After watching both my parents die of cancer at young ages it’s impossible not to live in fear. I sit here waiting for the day to come that I receive my very own diagnosis. Like it’s not a matter of if, but when.
It’s impossible not to live this way. After seeing everything I watched my parents go through. I just feel like I’m doomed.
And I just turned 40. I don’t feel 40. But knowing my mom only lived to be 54 scares the shit out of me now.
When my mom died, I remember thinking 54 is kind of old. What in the actual F*ck?
Now that I’m 40 and can remember my mom at 40, things have changed. A lot.
I’m completely obsessed with the number 54. In my head I have 14 years left. And I’m terrified.
So every year I go to the doctor and try to take as many preventative measures as possible. I get a pap test. I get a breast exam. I get blood tests. And I get a mammogram.
I don’t want to get cancer. I mean no one does. I don’t want my kids to have to watch me suffer. I want to be here for them.
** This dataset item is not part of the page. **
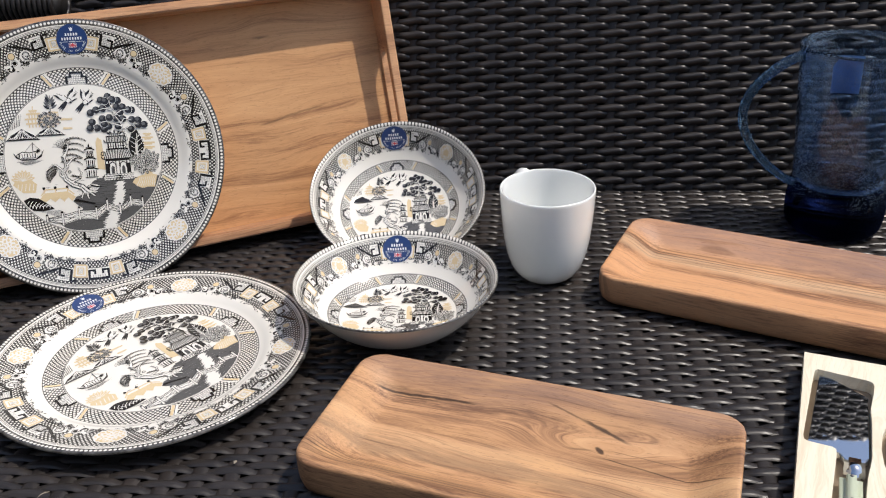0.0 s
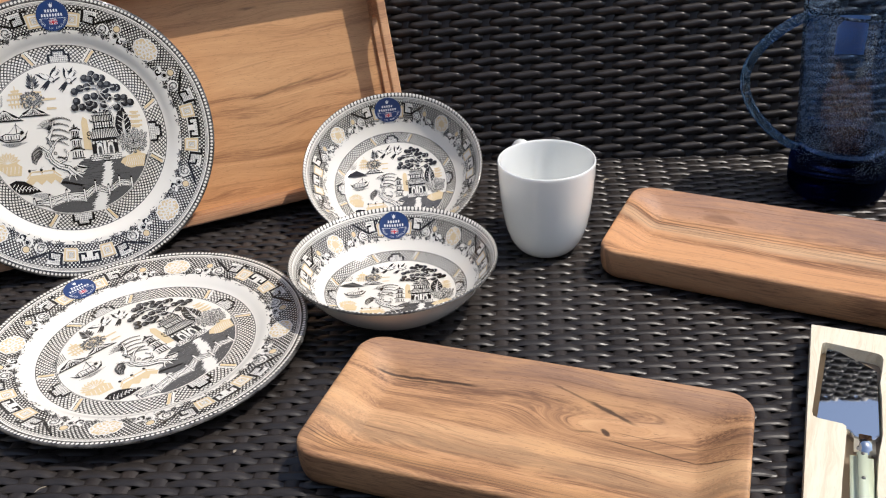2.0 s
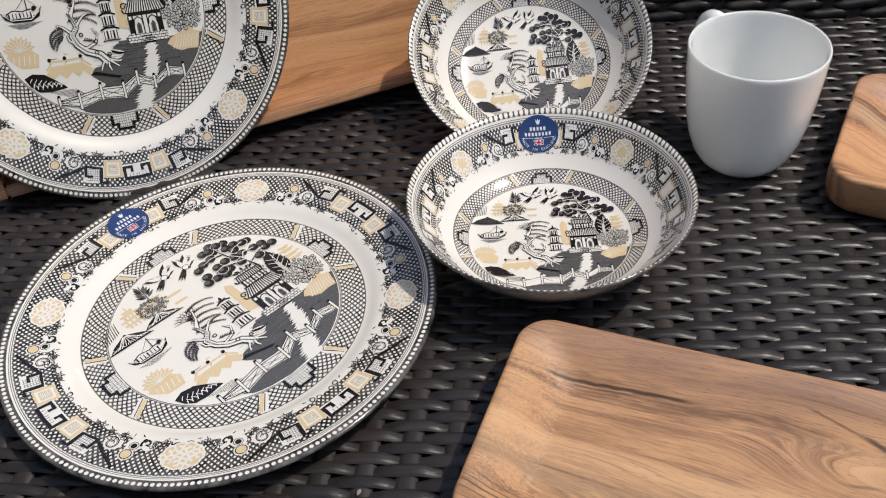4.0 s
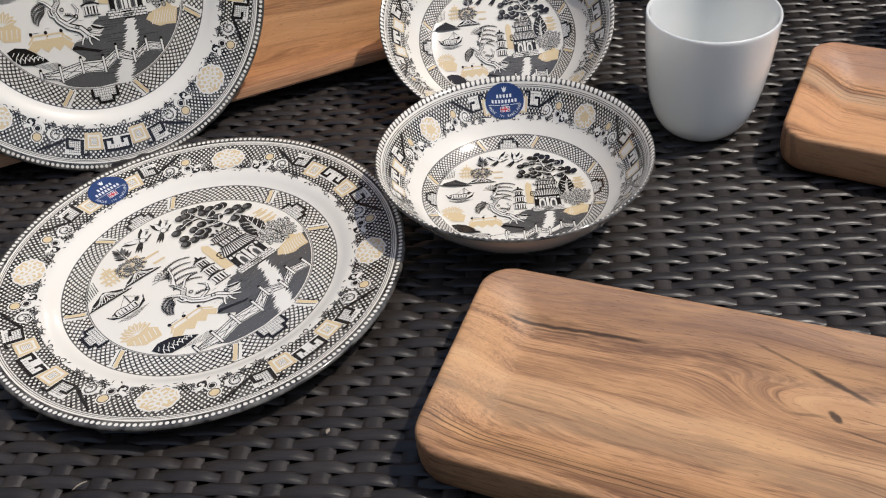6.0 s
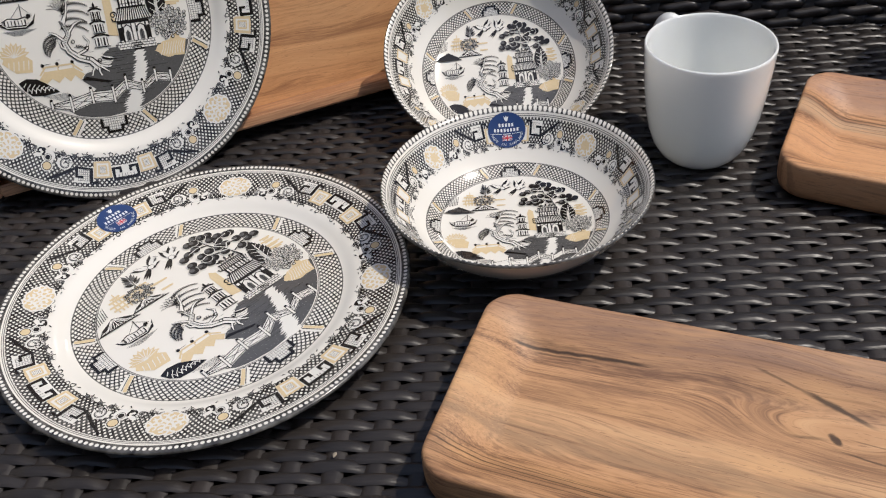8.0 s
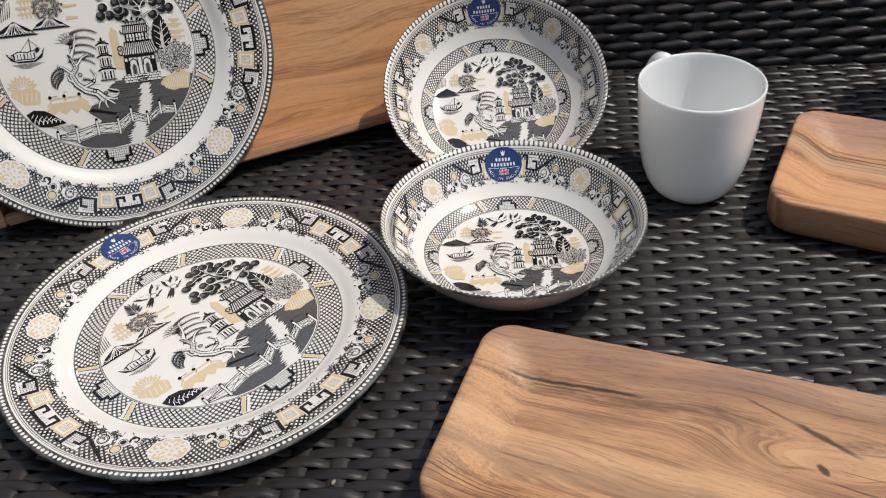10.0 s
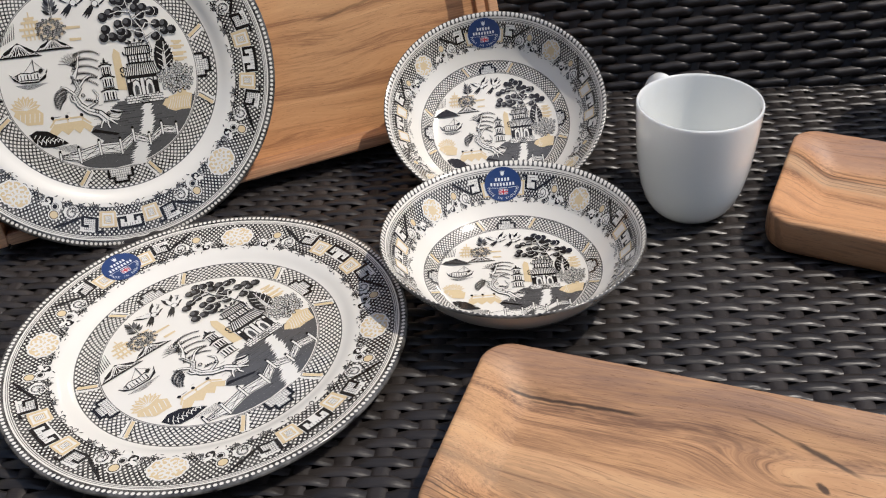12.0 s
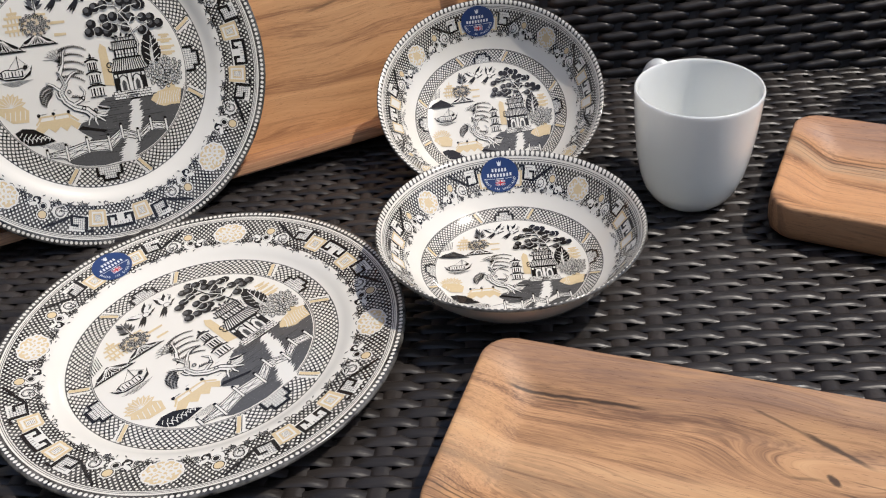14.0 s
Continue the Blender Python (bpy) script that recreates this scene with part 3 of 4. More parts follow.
    # blossom bush of small rings on thin stems
    p.level = 1
    for b in ([(735, 305), (752, 262), (790, 225)], [(742, 290), (705, 262), (690, 240)], [(752, 262), (748, 215)], [(770, 246), (815, 250)], [(740, 285), (800, 290)]):
        line(b, 4.0, "black", 0.4)
    for k in range(62):
        t, q = k * 2.4, math.sqrt((k + 0.5) / 62)
        x, y = 752 + 80 * q * math.cos(t), 240 + 66 * q * math.sin(t)
        if inside(x, y, 0.525):
            p.level = 2 + k % 2
            dot(x, y, 7.6, "black", 9)
            p.level += 1
            dot(x, y, 4.8, "white", 8)
            p.level += 1
            dot(x, y, 1.8, "black", 6)
    # feathery ochre rock and the far ochre pagoda
    p.level = 1
    for k in range(15):
        f = k / 14
        p.leaf(*g(670 + 95 * f, 350 + 30 * math.sin(math.pi * f)), 74 / 736, 0.25 + 1.0 * f - 0.5 * math.sin(6 * f), "gold", 0.30)
    area([(672, 352), (705, 318), (770, 305), (806, 318), (788, 382), (720, 378)], "gold")
    p.level = 2
    for k in range(9):
        line([(690 + 12 * k, 372), (706 + 10 * k, 345), (712 + 11 * k, 322)], 3.0, "white", 0.4)
    p.level = 0
    for y, w in ((88, 22), (108, 30), (136, 36), (160, 34)):
        line([(776 - w, y), (776 + w, y + 3)], 9.0, "gold")
        line([(776 - w * 0.6, y + 10), (776 + w * 0.6, y + 10)], 8.0, "gold")
    # willow: knotted pale trunk, boughs, roots, hanging fronds
    trunk = [(430, 382), (405, 352), (362, 335), (330, 305), (318, 268), (342, 238), (332, 205), (322, 180)]
    boughs = [[(352, 325), (400, 305), (412, 275), (396, 248)], [(322, 262), (292, 232), (268, 220)], [(340, 235), (372, 200), (395, 190)], [(330, 200), (352, 150), (362, 110)], [(326, 190), (345, 165), (330, 160)], [(330, 300), (305, 285), (300, 262)]]
    roots = [[(420, 375), (405, 395), (398, 414)], [(432, 380), (430, 402), (436, 418)], [(440, 376), (470, 386), (482, 384)], [(438, 380), (455, 395), (468, 406)]]
    p.level = 3
    line(trunk, 36, "black", 0.62)
    for b in boughs + roots:
        line(b, 14, "black", 0.55)
    p.level = 4
    line(trunk, 26, "white", 0.64)
    for b in boughs + roots:
        line(b, 8.0, "white", 0.5)
    p.level = 5
    for k in range(34):
        f = k / 34 * (len(trunk) - 1)
        (x0, y0), (x1, y1) = trunk[int(f)], trunk[int(f) + 1]
        u = f % 1
        line([(x0 + (x1 - x0) * u - 5, y0 + (y1 - y0) * u - 3), (x0 + (x1 - x0) * u + 5, y0 + (y1 - y0) * u + 4)], 2.0)
    for x, y in ((352, 268), (400, 300), (395, 342), (440, 356)):
        p.ring(*g(x, y), 7 / 736, 3.4 / 736, n=8)
    p.level = 3
    fronds = [(340 - 7 * k, 108 + 27 * k, 0.62 - 0.04 * k, 15 - k % 2, -0.088) for k in range(5)]
    fronds += [(304 - 5 * k, 240 + 9 * k, 2.75 + 0.30 * k, 14 - 2 * k, 0.165 - 0.02 * k) for k in range(4)]
    fronds += [(352, 292, 0.2, 7, -0.16), (368, 205, 0.5, 7, -0.14)]
    for x, y, t, n, bend in fronds:
        q = [g(x, y)]
        for k in range(n):
            b = t + bend * k
            q.append((q[-1][0] + 0.0105 * math.cos(b), q[-1][1] + 0.0105 * math.sin(b)))
            for side in (0.75, -0.75):
                p.leaf(*q[-1], 0.0165 * (1 - 0.45 * k / n), b + side, "black", 0.26)
        p.stroke(q, 0.0030)
    p.level = 1
    for k in range(8):
        t = radians(48 + 15 * k)
        x, y = 340, 148
        a = (x + 34 * math.cos(t), y - 34 * math.sin(t))
        line([(x, y), a, (a[0] + 30 * math.cos(t + 0.4), a[1] - 26 * math.sin(t + 0.4))], 3.0, "black", 0.5)
        line([a, (a[0] + 24 * math.cos(t - 0.6), a[1] - 24 * math.sin(t - 0.6))], 2.2, "black", 0.5)
    # boat with cabin and ripples
    p.level = 1
    area([(84, 150), (98, 178), (125, 192), (190, 194), (222, 178), (236, 140), (214, 168), (180, 180), (120, 176)])
    p.level = 2
    line([(92, 158), (120, 183), (190, 186), (226, 158)], 3.0, "white")
    area([(112, 178), (112, 158), (132, 150), (192, 150), (200, 178)], "white")
    p.level = 3
    for k in range(7):
        line([(114 + 13 * k, 177), (114 + 13 * k, 158)], 3.0 if k % 3 else 5.0)
    line([(104, 160), (130, 148), (165, 154), (196, 148), (206, 158)], 4.0)
    line([(182, 150), (184, 98)], 3.0)
    line([(183, 104), (222, 146)], 1.6)
    line([(183, 104), (140, 150)], 1.4)
    p.disc(*g(208, 146), 9 / 736, "black", 8)
    p.level = 0
    for k in range(6):
        line([(100 + 7 * k, 199 + 3.5 * k), (226 - 11 * k, 199 + 3.5 * k)], 1.6, "grey")
    # far island: veined rocks, blossom bush, ochre pagoda
    for cx, base, w, h in ((140, 86, 80, 58), (277, 70, 72, 48)):
        p.level = 1
        area([(cx - w, base), (cx - w * 0.7, base - h * 0.45), (cx - w * 0.3, base - h * 0.75), (cx, base - h), (cx + w * 0.35, base - h * 0.7), (cx + w * 0.7, base - h * 0.4), (cx + w, base)])
        p.level = 2
        for k in range(9):
            f = -1 + k / 4
            line([(cx + w * 0.85 * f, base - 5), (cx + w * 0.45 * f, base - h * 0.5 * (1.1 - abs(f) * 0.5)), (cx + w * 0.1 * f, base - h * 0.86)], 2.6, "white")
        for k in range(5):
            f = -0.8 + 0.4 * k
            line([(cx + w * f - 10, base - 6), (cx + w * f, base - h * 0.34), (cx + w * f + 10, base - 6)], 2.4, "white")
        line([(cx - w - 4, base), (cx + w + 4, base)], 4.0)
    p.level = 2
    for k in range(70):
        t, q = k * 2.4, math.sqrt((k + 0.5) / 70)
        x, y = 280 + 58 * q * math.cos(t), -12 + 46 * q * math.sin(t)
        p.level = 3 + k % 2
        dot(x, y, 5.8, "black" if k % 5 else "gold", 7)
        p.level += 1
        dot(x, y, 2.4, "white", 6)
    p.level = 1
    for k in range(8):
        line([(70 + 9 * k, 40 - 4 * k), (80 + 9 * k, -20 - 4 * k)], 3.0, "black", 0.5)
    for y, w in ((-62, 20), (-46, 34), (-20, 44), (4, 40)):
        line([(205 - w, y), (205 + w, y - 2)], 10.0, "gold")
        for k in range(4):
            line([(205 - w * 0.6 + w * 0.4 * k, y), (205 - w * 0.6 + w * 0.4 * k, y + 20)], 6.0, "gold")
    line([(205, -60), (205, -88)], 5.0, "gold")
    for x0, x1, y in ((338, 396, -12), (345, 392, 36), (280, 330, -50)):
        line([(x0, y), (x1, y + 1)], 13.0, "gold", 0.3)
    # leaf spray and two swooping birds with barred wings
    p.level = 1
    for k in range(9):
        side, h = (1 if k % 2 else -1), 8 * (k // 2)
        p.leaf(*g(294 + 3 * side, -68 - 1.4 * h), 40 / 736, math.pi / 2 - side * (0.95 - 0.16 * (k // 2)), "grey" if k % 3 else "black", 0.24)
    line([(292, -58), (296, -140)], 3.0)
    for bx, by, wings, tail in ((384, -112, ((435, -170), (322, -155)), (336, -56)), (468, -100, ((468, -170), (514, -160)), (420, -42))):
        for wx, wy in wings:
            t = math.atan2(-(wy - by), wx - bx)
            for k in range(5):
                p.level = 1 + k % 2
                p.leaf(*g(bx + 2 * k, by + 3 * k), math.hypot(wx - bx, wy - by) / 736 * (1 - 0.10 * k), t - 0.16 * k + 0.2, ("black", "white", "grey", "white", "black")[k], 0.20)
                line([(bx + (wx - bx) * (0.35 + 0.12 * k), by + (wy - by) * (0.35 + 0.12 * k)), (bx + (wx - bx) * (0.35 + 0.12 * k) + 12, by + (wy - by) * (0.35 + 0.12 * k) + 14)], 2.2, "grey")
        t = math.atan2(-(tail[1] - by), tail[0] - bx)
        p.level = 2
        for d in (-0.16, 0.0, 0.16):
            p.leaf(*g(bx, by), math.hypot(tail[0] - bx, tail[1] - by) / 736, t + d, "black", 0.12)
        p.level = 3
        p.disc(*g(bx + 4, by + 4), 17 / 736, "white", 12, 0.7, t)
        p.ring(*g(bx + 4, by + 4), 13 / 736, 2.4 / 736)
        dot(bx + 14, by + 14, 6.0, "black", 8)
    # ochre tree, ochre footbridge with three dark shrubs, veined rocks
    p.level = 0
    for k in range(9):
        p.leaf(*g(118, 300), 62 / 736, radians(14 + 19 * k), "gold", 0.34)
    area([(66, 318), (80, 292), (150, 290), (182, 320), (172, 366), (110, 362)], "gold")
    line([(118, 340), (117, 262)], 9, "gold")
    p.level = 1
    for k in range(9):
        t = radians(16 + 19 * k)
        line([(118, 300), (118 + 50 * math.cos(t), 300 - 50 * math.sin(t))], 2.6, "white")
    for k in range(5):
        line([(84 + 19 * k, 352), (92 + 19 * k, 316)], 3.0, "white")
    p.level = 0
    area([(188, 402), (214, 372), (330, 370), (368, 402), (350, 424), (330, 402), (308, 424), (288, 402), (262, 424), (240, 402), (216, 420)], "gold")
    line([(196, 384), (222, 354), (326, 354), (362, 388)], 7, "gold")
    for x in (213, 270, 330):
        line([(x, 372), (x, 352)], 5, "gold")
        dot(x, 346, 8, "black", 8, 0.9)
        dot(x + 2, 358, 5, "grey", 7)
    p.level = 1
    area([(108, 402), (140, 388), (182, 396), (212, 418), (244, 446), (256, 458), (196, 466), (150, 460), (124, 436)])
    p.level = 2
    for k in range(7):
        x = 130 + 17 * k
        line([(x, 452 - 3 * (k % 2)), (x + 8, 425 + 2 * k), (x + 20, 446)], 2.8, "white")
        line([(x - 6, 420 + 3 * k), (x + 5, 405 + 5 * k)], 2.4, "white")
    p.level = 0
    for k in range(9):
        line([(190 + 11 * k, 470 + 4.5 * k), (285 + 6 * k, 468 + 4.5 * k)], 1.5, "grey")
    for k in range(20):
        x, y = rnd.uniform(60, 420), rnd.uniform(300, 420)
        if inside(x, y):
            line([(x, y), (x + rnd.uniform(14, 40), y)], 1.4, "grey")
    p.level = 0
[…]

I don’t want to die and leave my children motherless. I want to see them graduate, get married, and have babies. I want to see all the things my mom didn’t get to see. I don’t want to live in constant fear that I’m going to die just like my mom did. But I do.
So I’m doing everything possible to try to prevent the same outcome.
The Pap Test
My favorite part of getting a pap test is the beginning. The nurse tells me to undress and put on that paper robe. Then they close the door. And I act like this is an Olympic sport.
I get naked and stuff my clothes in that tiny drawer as fast as I possibly can. I’m terrified they’re going to open that door and see me in all my glory. I break the world record for taking my clothes off only to sit on the table and wait for another fifteen minutes.
When the doc finally comes in we exchange pleasantries as she manipulates my woman parts. Totally normal. We always seem to talk about the weather. It’s hot out there, huh? Yeah, it sure is.
But it’s always freezing in that exam room. Those paper robes aren’t as warm as you might think. And the instruments are always freezing. And the lubricant. Why is everything so cold?
But I have to say my pedicure does look amazing in those stirrups. When the convo turns to the doc telling me exactly what she’s doing and why, I nervously reach for my phone and start texting. As if I’m laying on the beach. It’s like a defense mechanism.
That will give everyone I was texting today something to think about.
Then we move it up north to the breast exam. Basically I’m face to face with the doctor. I mean… We. Are. Close. I can tell what she had for lunch close.
And I’m naked. That’s why I wear my big hoop earrings. To keep me warm.
We continue to carry on a totally normal convo as she feels me up more intimately than any man ever has. I put my phone down at this point because I don’t want to be rude as we share our special moment.
These girls have gotten me into bars. They’ve awarded me too many free drinks to count. And I can win almost any argument with my husband because of them. I don’t want to lose them. So I also get a yearly mammogram.
My last man doctor used to tell me you’re under 40 you don’t need to get a mammogram. Really? What the hell do you care if I get one or not?
I didn’t ask you to pay for it. I didn’t ask you to perform it. I asked you to scribble your God damn name down on that piece of paper over there and send me on my merry freaking way.
My guess is his mother is still alive.
I switched to a female doc after that. I just had such a hard time taking advice from someone who doesn’t have my same lady parts. I want someone with ovaries and fallopian tubes. Just like me. She had no problem sending me for that mammo.
The mammogram room is also freezing. But I love how these nurses manhandle my breasts. They treat me like a piece of meat.
It’s not at all like the pap test. They jam my boobie into that machine and flatten it like a pancake like it’s no one’s business. And I like it.
I walk out feeling awkwardly violated. Like in college when you’re doing the walk of shame. You know something happened and you were a willing participant but not quite sure what it was all about. So you decide just to pretend nothing happened and get on with your life. Until your next indiscretion.
Honestly, without a doubt, the hardest part of the entire ordeal. For the next few days everything I do is marred by what these results might be.
When a friend calls to meet for drinks next week I’m thinking to myself, yeah I can go. If I’m still alive.
When we make plans to take the kids to a water park I think, will this be our last trip together? It’s morbid.
Every time the phone rings I’m on edge. This could be the phone call that changes my life forever. Or it could be the good news I’ve longed to hear. Then I can finally relax.
Until I start worrying about doing it all over again next year.